With the backing of Google and Microsoft, the FIDO Alliance wants to kill passwords through biometrics like fingerprints and eye scans. Yahoo, however, is trying a different approach—one that looks a lot like the two-factor authentication we have now.
During SXSW on Sunday, the company announced a new feature for U.S. users called on-demand passwords. Instead of keeping a single password in your memory or a password manager like LastPass, Yahoo will send a one-time login code to your mobile phone every time you want to sign-in to your Yahoo account.

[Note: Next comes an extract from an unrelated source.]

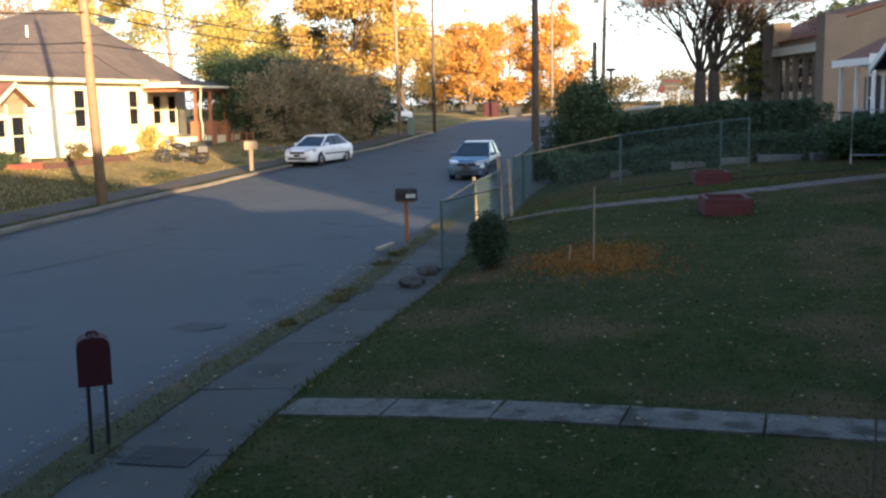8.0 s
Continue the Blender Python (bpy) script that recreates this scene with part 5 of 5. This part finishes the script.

To get set-up, log in in to Yahoo.com and from the account management page select Account security. Then in the main part of the page, select On-demand password. Next, Yahoo will ask you to enter your phone number to send you a verification code. Once you verify that you are receiving codes, each time you attempt to sign in to your Yahoo account you’ll now see a send my password button.
The impact on you at home: If you don’t use a password manager and use the same password for multiple accounts, on-demand passwords could be a blessing. The new feature removes the burden of creating and remembering a password. All you have to do is make sure your phone is charged and has a signal when you need to sign into a Yahoo site. Yahoo didn’t address how you might get online if you’re somewhere that has Internet access, but no cell signal—such as in-flight—but it’s an interesting approach to killing passwords that is fairly simple to use once you’ve signed up.
Yahoo also provided an update on its end-to-end GPG email encryption plugin that the company first announced in August. In a video posted to YouTube, Yahoo shows its new plugin in action with a side-by-side comparison of getting up and running with GPGTools, an encryption suite for Mac OS X desktops.
In the video, Yahoo Mail’s encryption plugin looks relatively simple to use and should make encryption easier for anyone that wants the functionality. Yahoo says the plugin should be available to all users by the end of 2015.